Auch die überdurchschnittlich hohe Verkaufsfläche des Landes von 1,8 Quadratmetern je Einwohner und die Tatsache, dass verstärkt junge Leute vom Land wegziehen, tragen ihren Teil bei. „Als Folge von demografischer Entwicklung und zunehmendem Standortwettbewerbs nehmen in vielen Ortskernen von Klein- und Mittelstädten Versorgungsfunktionen ab“, sagt der Geschäftsführer der IHK Kiel, Jörg Orlemann. Leerstände sind eine Folge.

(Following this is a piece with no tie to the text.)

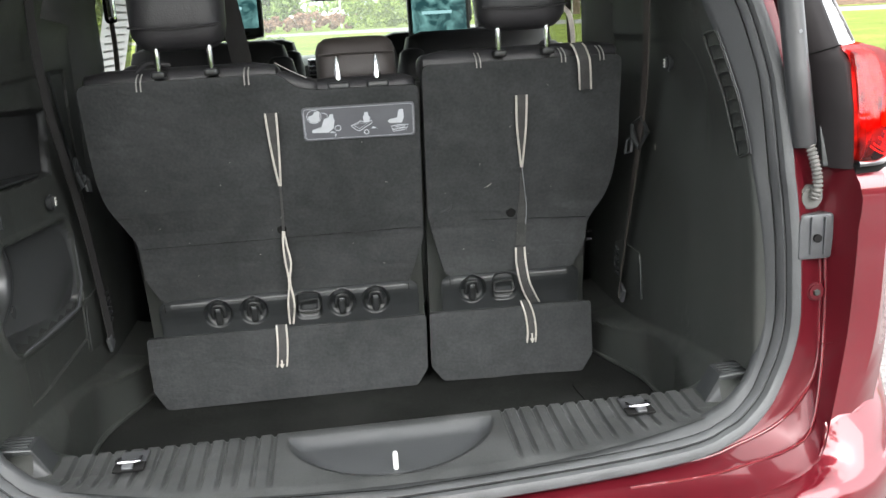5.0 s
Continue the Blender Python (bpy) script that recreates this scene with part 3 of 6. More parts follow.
# brackets, bolts, gas strut and power strut
for sx in (-1, 1):
    bm = slab(round_outline([(-0.030, -0.037), (0.026, -0.037), (0.029, 0.0), (0.029, 0.037), (-0.026, 0.037), (-0.030, 0.02)], 0.006), 0.030, pose(sx * 0.701, 0.001, 0.955, -3, 0, 0), 0.004)
    bm = box((sx * 0.713, 0.000, 0.957), (0.003, 0.006, 0.062), 0.001, bm=box((sx * 0.690, 0.000, 0.957), (0.003, 0.006, 0.062), 0.001, bm=bm))
    br = part("striker_bracket", bm if sx > 0 else bm, ALU, van, "grey cast metal bracket with a bolt hole")
    # Black disc on the solid bracket paints the shade inside a hole.
    part("bolt_hole", disc((sx * 0.701, 0.000, 0.953), (0, -1, 0), 0.0068, 0.006, 18), DARKNESS, br, "black disc painting the shaded bolt hole")
    plug = part("bolt", disc((sx * 0.7075, 0.0085, 0.860), (0, -1, 0.1), 0.015, 0.012, 20, 0.003), PAINT_JAMB, van, "red painted screw boss")
    part("screw_head", disc((sx * 0.7075, 0.002, 0.860), (0, -1, 0.1), 0.006, 0.006, 6, 0.001), PLASTIC, plug, "grey screw head")
    part("crease_seam", tube([(sx * 0.712, 0.004, 0.775), (sx * 0.718, -0.008, 0.772), (sx * 0.722, -0.030, 0.784)], 0.0007, 6), PAINT_JAMB, van)

low, high = Vector((-0.677, 0.010, 1.100)), Vector((-0.572, 0.050, 1.805))
knee = low.lerp(high, 0.24)
gas = part("gas_strut", tube([knee, knee.lerp(high, 0.03), knee.lerp(high, 0.97), high], [0.0098, 0.0102, 0.0102, 0.0098], 14), STRUT, van, "dark gas strut with a bright rod")
part("strut_rod", tube([low + Vector((0, 0, 0.015)), knee], 0.0034, 10), ROD, gas, "polished steel rod")
part("ball_joint", cushion((0.020, 0.024, 0.034), 0.009, pose(*low)), PLASTIC_SOFT, gas)
plate_line = [(-0.708, 0.012, 1.080), (-0.704, 0.022, 1.115), (-0.696, 0.030, 1.165), (-0.688, 0.046, 1.235)]
plate = part("strut_mount", ribbon(plate_line, 0.022, 0.006, 20, side=(1, -0.3, 0)), PLASTIC, van, "grey slotted strut mounting plate")
for q in ((-0.707, 0.006, 1.086), (-0.700, 0.020, 1.150), (-0.695, 0.028, 1.180)):
    # Black disc paints the shade of a hole through the plate.
    part("plate_hole", disc(q, (0, -1, 0.2), 0.0045, 0.004, 12), DARKNESS, plate)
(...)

Trotzdem versuchen sich regelmäßig neue Läden in Ahrensburg zu behaupten. So auch der Friseursalon Hairjoy, der am 20. November eröffnet und dann die Lücke am Anfang der Hamburger Straße füllt. Obwohl es in der Stadt bereits 34 Friseurgeschäfte gibt – das entspricht ungefähr einem Salon pro Tausend Einwohner – hat Inhaber Daniel Preuß keine Bedenken bezüglich der Konkurrenz. „Ahrensburg ist eine stimmige Stadt“, sagt er. „Es werden sich bestimmt genügend Leute für uns entscheiden.“ Klingt wie gutes Stadtmarketing.